As I have documented in post after post after post after post (and so on, seemingly ad infinitum), the Left’s “concerted attack” of feeble ethics charges against Justice Thomas and Justice Scalia routinely involves serious distortions of the relevant facts and law. In this post and one or two more, I’m going to put the Left’s charges in perspective by highlighting some conduct by liberal justices that the Left has been happy to ignore.

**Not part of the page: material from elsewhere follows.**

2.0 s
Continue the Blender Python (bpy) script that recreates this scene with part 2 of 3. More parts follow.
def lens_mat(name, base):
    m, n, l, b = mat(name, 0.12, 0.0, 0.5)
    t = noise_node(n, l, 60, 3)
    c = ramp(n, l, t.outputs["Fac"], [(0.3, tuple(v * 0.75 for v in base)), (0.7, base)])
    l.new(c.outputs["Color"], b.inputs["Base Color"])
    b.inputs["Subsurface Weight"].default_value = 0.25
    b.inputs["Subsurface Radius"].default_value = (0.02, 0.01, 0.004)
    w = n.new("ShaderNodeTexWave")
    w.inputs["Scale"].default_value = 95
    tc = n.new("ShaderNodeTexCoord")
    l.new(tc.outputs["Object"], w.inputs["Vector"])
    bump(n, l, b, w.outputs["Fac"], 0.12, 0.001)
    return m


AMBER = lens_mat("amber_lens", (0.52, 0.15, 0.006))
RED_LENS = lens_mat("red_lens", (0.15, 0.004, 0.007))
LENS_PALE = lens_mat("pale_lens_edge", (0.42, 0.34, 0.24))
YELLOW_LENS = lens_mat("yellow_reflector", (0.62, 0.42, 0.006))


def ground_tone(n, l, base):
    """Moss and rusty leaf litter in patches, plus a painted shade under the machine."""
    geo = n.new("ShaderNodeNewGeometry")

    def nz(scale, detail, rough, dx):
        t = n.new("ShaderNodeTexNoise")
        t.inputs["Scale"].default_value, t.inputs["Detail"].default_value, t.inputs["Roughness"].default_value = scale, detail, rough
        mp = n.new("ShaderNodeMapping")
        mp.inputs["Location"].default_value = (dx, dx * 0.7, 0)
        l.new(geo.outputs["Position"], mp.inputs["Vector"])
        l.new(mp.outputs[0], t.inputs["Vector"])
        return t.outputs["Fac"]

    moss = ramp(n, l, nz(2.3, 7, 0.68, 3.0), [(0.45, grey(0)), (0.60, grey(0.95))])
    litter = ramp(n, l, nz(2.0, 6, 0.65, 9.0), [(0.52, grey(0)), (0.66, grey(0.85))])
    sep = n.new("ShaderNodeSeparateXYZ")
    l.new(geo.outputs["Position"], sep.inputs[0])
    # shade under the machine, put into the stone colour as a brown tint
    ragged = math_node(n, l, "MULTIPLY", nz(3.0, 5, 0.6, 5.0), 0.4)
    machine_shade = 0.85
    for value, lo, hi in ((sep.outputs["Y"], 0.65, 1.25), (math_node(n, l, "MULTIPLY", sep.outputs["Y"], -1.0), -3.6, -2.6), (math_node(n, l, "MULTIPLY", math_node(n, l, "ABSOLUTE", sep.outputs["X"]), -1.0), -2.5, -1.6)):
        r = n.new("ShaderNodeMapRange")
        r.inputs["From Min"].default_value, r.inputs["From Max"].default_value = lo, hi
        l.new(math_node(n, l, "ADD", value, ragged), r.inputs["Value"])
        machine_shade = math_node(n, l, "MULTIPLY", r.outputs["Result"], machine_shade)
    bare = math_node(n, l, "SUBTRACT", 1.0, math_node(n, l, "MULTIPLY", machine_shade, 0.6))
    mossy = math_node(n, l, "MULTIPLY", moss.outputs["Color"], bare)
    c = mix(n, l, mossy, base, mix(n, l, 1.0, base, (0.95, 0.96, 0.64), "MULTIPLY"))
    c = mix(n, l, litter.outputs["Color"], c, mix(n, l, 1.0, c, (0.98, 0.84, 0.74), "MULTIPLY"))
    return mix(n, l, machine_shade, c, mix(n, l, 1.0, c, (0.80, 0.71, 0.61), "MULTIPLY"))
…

Let’s start with the fact that in the mid-1990s, notwithstanding the fact that federal law specifically bars a justice from taking part in a proceeding in which a “spouse … has a financial interest … in a party to the proceeding,” Justice Ginsburg “participated in more than 20 cases in which her husband owned stock in one of the litigating companies.” According to liberal legal ethicist Steven Lubet at the time, “The statute is pretty clear…. At least in some of these cases [EW: and perhaps in all], it appears that Justice Ginsburg should have disqualified herself.” (Ginsburg herself expressly acknowledged two violations in 1997 as well as her initial submission of an inaccurate financial-disclosure report.)
Let me be clear: I have no reason to doubt that Ginsburg’s violations of federal law were entirely inadvertent, and I have no reason to believe (and would find farfetched the notion) that her husband’s financial interests had any impact on how she decided the cases. But here we have stark violations of federal recusal law.

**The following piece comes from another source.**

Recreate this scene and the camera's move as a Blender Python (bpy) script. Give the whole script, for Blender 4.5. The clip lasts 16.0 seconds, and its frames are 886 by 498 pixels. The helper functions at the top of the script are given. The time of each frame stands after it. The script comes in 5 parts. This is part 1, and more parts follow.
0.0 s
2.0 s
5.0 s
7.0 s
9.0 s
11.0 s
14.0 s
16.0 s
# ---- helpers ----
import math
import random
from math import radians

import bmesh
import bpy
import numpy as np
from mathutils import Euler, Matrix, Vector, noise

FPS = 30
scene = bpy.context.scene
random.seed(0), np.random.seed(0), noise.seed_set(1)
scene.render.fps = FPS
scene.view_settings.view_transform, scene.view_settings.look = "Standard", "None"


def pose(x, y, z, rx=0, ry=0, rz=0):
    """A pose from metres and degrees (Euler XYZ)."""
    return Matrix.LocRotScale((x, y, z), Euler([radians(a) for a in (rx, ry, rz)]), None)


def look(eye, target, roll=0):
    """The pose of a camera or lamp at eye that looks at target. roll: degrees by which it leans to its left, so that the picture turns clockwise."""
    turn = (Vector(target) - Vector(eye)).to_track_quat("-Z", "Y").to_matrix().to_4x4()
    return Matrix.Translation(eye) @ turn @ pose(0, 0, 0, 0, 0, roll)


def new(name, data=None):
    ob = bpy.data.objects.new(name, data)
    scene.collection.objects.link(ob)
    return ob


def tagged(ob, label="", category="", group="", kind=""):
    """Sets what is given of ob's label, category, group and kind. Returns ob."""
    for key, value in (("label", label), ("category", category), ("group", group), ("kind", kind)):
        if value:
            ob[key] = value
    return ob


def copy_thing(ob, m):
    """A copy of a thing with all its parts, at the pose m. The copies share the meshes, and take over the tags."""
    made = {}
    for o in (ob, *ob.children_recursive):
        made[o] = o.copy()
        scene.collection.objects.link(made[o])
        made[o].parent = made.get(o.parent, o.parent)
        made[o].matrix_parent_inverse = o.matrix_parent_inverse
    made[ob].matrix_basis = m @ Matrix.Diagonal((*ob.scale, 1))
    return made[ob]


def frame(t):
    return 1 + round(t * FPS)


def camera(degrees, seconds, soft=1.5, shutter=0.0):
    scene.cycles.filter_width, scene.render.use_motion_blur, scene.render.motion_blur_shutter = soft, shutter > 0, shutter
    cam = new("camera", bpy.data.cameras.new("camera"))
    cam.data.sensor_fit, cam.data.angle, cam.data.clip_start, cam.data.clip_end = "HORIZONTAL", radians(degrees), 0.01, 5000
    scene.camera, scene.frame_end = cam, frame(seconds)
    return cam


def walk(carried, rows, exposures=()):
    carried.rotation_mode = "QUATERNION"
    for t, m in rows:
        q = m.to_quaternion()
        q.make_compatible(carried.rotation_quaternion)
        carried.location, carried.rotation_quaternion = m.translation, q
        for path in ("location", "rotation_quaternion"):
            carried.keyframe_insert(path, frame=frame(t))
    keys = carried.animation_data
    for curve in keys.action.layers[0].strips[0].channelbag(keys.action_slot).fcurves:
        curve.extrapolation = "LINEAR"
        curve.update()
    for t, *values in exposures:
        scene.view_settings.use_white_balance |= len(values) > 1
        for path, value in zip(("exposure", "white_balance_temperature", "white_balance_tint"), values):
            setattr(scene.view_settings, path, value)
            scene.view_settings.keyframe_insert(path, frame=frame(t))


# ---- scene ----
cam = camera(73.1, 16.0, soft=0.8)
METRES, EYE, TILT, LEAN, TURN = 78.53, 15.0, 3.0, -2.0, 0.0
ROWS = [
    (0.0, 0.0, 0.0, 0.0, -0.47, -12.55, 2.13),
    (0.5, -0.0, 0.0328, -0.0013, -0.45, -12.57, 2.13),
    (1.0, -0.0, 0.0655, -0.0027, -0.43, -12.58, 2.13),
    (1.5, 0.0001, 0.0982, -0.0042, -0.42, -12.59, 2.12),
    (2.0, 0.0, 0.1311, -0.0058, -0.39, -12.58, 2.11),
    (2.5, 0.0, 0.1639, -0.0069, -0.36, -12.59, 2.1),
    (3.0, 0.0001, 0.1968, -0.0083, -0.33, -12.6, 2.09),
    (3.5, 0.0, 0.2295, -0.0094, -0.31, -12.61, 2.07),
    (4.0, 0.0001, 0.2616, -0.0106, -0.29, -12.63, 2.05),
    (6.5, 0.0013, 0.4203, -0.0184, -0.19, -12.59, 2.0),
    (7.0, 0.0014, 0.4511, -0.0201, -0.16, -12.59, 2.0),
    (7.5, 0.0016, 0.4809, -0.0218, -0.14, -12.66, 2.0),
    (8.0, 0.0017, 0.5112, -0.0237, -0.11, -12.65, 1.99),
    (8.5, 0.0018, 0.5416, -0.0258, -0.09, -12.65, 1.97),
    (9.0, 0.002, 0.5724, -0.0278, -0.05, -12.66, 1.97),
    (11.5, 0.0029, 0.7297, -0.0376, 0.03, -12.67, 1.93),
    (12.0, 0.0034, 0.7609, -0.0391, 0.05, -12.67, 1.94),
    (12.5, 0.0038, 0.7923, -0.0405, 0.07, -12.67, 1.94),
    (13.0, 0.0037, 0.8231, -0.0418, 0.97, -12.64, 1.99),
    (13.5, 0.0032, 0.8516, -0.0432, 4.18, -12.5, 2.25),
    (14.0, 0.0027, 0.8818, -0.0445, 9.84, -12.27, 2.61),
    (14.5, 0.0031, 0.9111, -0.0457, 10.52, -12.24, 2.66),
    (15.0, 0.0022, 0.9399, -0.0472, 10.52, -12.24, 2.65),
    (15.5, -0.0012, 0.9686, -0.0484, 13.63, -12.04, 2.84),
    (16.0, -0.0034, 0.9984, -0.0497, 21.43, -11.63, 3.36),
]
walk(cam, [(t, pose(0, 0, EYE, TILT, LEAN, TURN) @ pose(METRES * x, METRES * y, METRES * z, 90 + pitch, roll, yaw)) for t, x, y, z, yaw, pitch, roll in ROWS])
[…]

By contrast, the Left has gone bonkers over Justice Thomas’s obviously inadvertent failure to list the widely known fact of his wife’s employer on his financial-disclosure reports. That failure, so the claim goes, “denied the court and the public the ability to fully evaluate [Thomas’s possible] conflicts at the time.” That claim is insipid. Every Supreme Court reporter was surely aware of Mrs. Thomas’s employment at the Heritage Foundation (from December 1998 to October 2008). Her employment was also a matter of public knowledge. Among other things, the Washington Post’s widely read gossip column reported the news in November 1998; a December 2000 article in the New York Times raised conflict-of-interest questions about her position; and the Heritage Foundation’s website surely touted her.

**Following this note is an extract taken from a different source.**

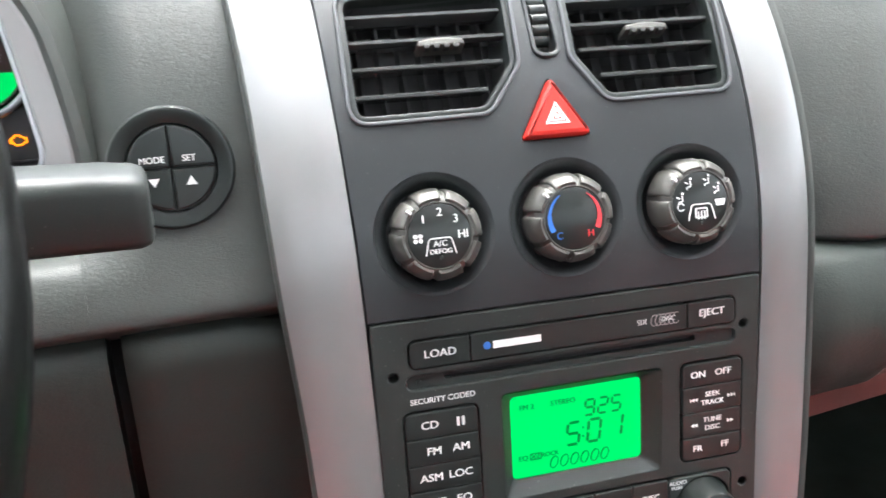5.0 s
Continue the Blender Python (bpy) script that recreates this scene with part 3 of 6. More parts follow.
tick_ring(TACH, 0.0016, [(230 - 5.65 * i, i % 4 == 0) for i in range(29)], 0.0392, 0.0414, PRINT)
tick_ring(SPEED, 0.0032, [(180 - 5.975 * i, i % 4 == 0) for i in range(40)], 0.0392, 0.0414, PRINT)
for s, u, v in (("0", -0.0634, -0.0284), ("1", -0.0736, -0.0182), ("2", -0.0763, -0.0037), ("3", -0.0743, 0.0115), ("4", -0.0674, 0.0224), ("5", -0.0556, 0.0284), ("6", -0.0412, 0.0313), ("7", -0.0275, 0.0275)):
    lettering(s, u - 0.0004, v, 0.0015, 0.0060, PRINT, cluster, lean=0.25, wide=1.2)
for s, u, v in (("0", 0.0075, -0.0017), ("20", 0.0131, 0.0138), ("40", 0.0214, 0.0257), ("60", 0.0352, 0.0320), ("80", 0.0492, 0.0324), ("100", 0.0613, 0.0261), ("120", 0.0705, 0.0158), ("140", 0.0742, 0.0042), ("160", 0.0736, -0.0088), ("180", 0.0688, -0.0200), ("200", 0.0610, -0.0295)):
    lettering(s, u - 0.0004, v, 0.0031, 0.0054, PRINT, cluster, lean=0.25, wide=1.2)
for i in range(3):
    part("model_badge_bar", plate(rrect(-0.0048 + 0.0078 * i - 0.006, -0.0016, 0.0016 + 0.0078 * i - 0.006, 0.0016, 0.0014, 3), 0.0014, 0.0017,
                                  [rrect(-0.0038 + 0.0078 * i - 0.006, -0.0007, 0.0008 + 0.0078 * i - 0.006, 0.0007, 0.0006, 2)] if i != 1 else [], bev=0), PRINT, cluster, m=shift(TACH[0] + 0.0022, TACH[1] + 0.0174))
part("shift_lamp", lathe([(0.0032, 0.0014), (0.0032, 0.0017), (0, 0.0017)], 20), SMALLDIAL, cluster, m=shift(TACH[0] + 0.0308, TACH[1] + 0.0178))
lettering("RPM", TACH[0] + 0.0217, TACH[1] + 0.0042, 0.0015, 0.0058, GREYPRINT, cluster, wide=0.78)
lettering("x1000", TACH[0] + 0.0217, TACH[1] - 0.0008, 0.0015, 0.0034, GREYPRINT, cluster, wide=0.85)
part("unit_lamp", plate(rrect(-0.0040, -0.0024, 0.0040, 0.0028, 0.0004), 0.0030, 0.0034, bev=0), CYAN, cluster, "cyan lit unit field", m=shift(SPEED[0] + 0.0196, SPEED[1] + 0.0040))
lettering("MPH", SPEED[0] + 0.0196, SPEED[1] + 0.0042, 0.0035, 0.0046, material("pale_lamp_letters", (0.5, 0.8, 0.8), 0.4, vary=0.02, emit=(0.65, 1.0, 1.0), power=1.6 * GLOW), cluster, wide=0.85)
bar(SPEED[0] + 0.0160, SPEED[1] - 0.0042, SPEED[0] + 0.0232, SPEED[1] - 0.0018, 0.0031, SMALLDIAL, cluster)
lettering("C", TEMP[0] - 0.0140, TEMP[1] + 0.0006, 0.0014, 0.0048, GREYPRINT, cluster, lean=0.2)
lettering("H", TEMP[0] + 0.0048, TEMP[1] + 0.0152, 0.0014, 0.0056, GREYPRINT, cluster, lean=0.25)
lettering("F", FUEL[0] - 0.0060, FUEL[1] + 0.0150, 0.0014, 0.0056, GREYPRINT, cluster, lean=0.25)
lettering("E", FUEL[0] + 0.0135, FUEL[1] - 0.0006, 0.0014, 0.0050, GREYPRINT, cluster, lean=0.25)
for i in range(7):
    part("tick", plate(rrect(0.0205, -0.0004, 0.0228, 0.0004, 0.0001, 1), 0.0012, 0.0017, bev=0), GREYPRINT, cluster, m=shift(TEMP[0], TEMP[1], 0, 170 - 15 * i))
for i, wd in ((0, 0.0009), (1, 0.0004), (2, 0.0005), (3, 0.0009), (4, 0.0004), (5, 0.0005)):
    part("tick", plate(rrect(0.0203, -wd, 0.0230, wd, 0.0001, 1), 0.0012, 0.0017, bev=0), PRINT, cluster, m=shift(FUEL[0], FUEL[1], 0, 100 - 17 * i))
# thermometer and pump symbols
bar(TEMP[0] - 0.0078, TEMP[1] + 0.0085, TEMP[0] - 0.0071, TEMP[1] + 0.0132, 0.0014, GREYPRINT, cluster, "thermometer_symbol")
for k in range(3):
    bar(TEMP[0] - 0.0071, TEMP[1] + 0.0100 + 0.0012 * k, TEMP[0] - 0.0056, TEMP[1] + 0.0104 + 0.0012 * k, 0.0014, GREYPRINT, cluster, "thermometer_symbol")
bar(TEMP[0] - 0.0098, TEMP[1] + 0.0078, TEMP[0] - 0.0050, TEMP[1] + 0.0083, 0.0014, GREYPRINT, cluster, "thermometer_symbol")
part("pump_symbol", plate(rrect(0, 0, 0.0030, 0.0052, 0.0005), 0.0012, 0.0016, [rrect(0.0006, 0.0028, 0.0024, 0.0045, 0.0002)], bev=0), GREYPRINT, cluster, m=shift(FUEL[0] + 0.0050, FUEL[1] + 0.0070))
bar(FUEL[0] + 0.0086, FUEL[1] + 0.0075, FUEL[0] + 0.0092, FUEL[1] + 0.0115, 0.0014, GREYPRINT, cluster, "pump_symbol")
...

So as between Ginsburg’s inadvertent violation of federal recusal laws and her consequent participation in cases from which she should have recused herself, on the one hand, and Thomas’s inadvertent—and utterly inconsequential—failure to list his wife’s employer on his financial-disclosure forms, on the other, how can anyone seriously regard the latter as more significant (much less as scandalous)?
By the way, my own sheer speculation as to the reason for Thomas’s error is that he might have been advised—correctly—that the financial-disclosure form did not require him to report the amount of his wife’s employment income and that he might have misinterpreted that advice to mean that he should check the box stating that she had “No reportable non-investment income.” Anyone who would find such a mistake damning should realize that Thomas’s critics have routinely made much the same mistake: they have misunderstood the form as calling for him to list not only her employer (the source of her “non-investment income”) but also the amount of her compensation. (And anyone who thinks the form is so clear that no one could misunderstand it hasn’t been exposed to the often byzantine interpretations of seemingly clear ethics provisions that Thomas, especially from his experience in the executive-branch, would have been accustomed to.)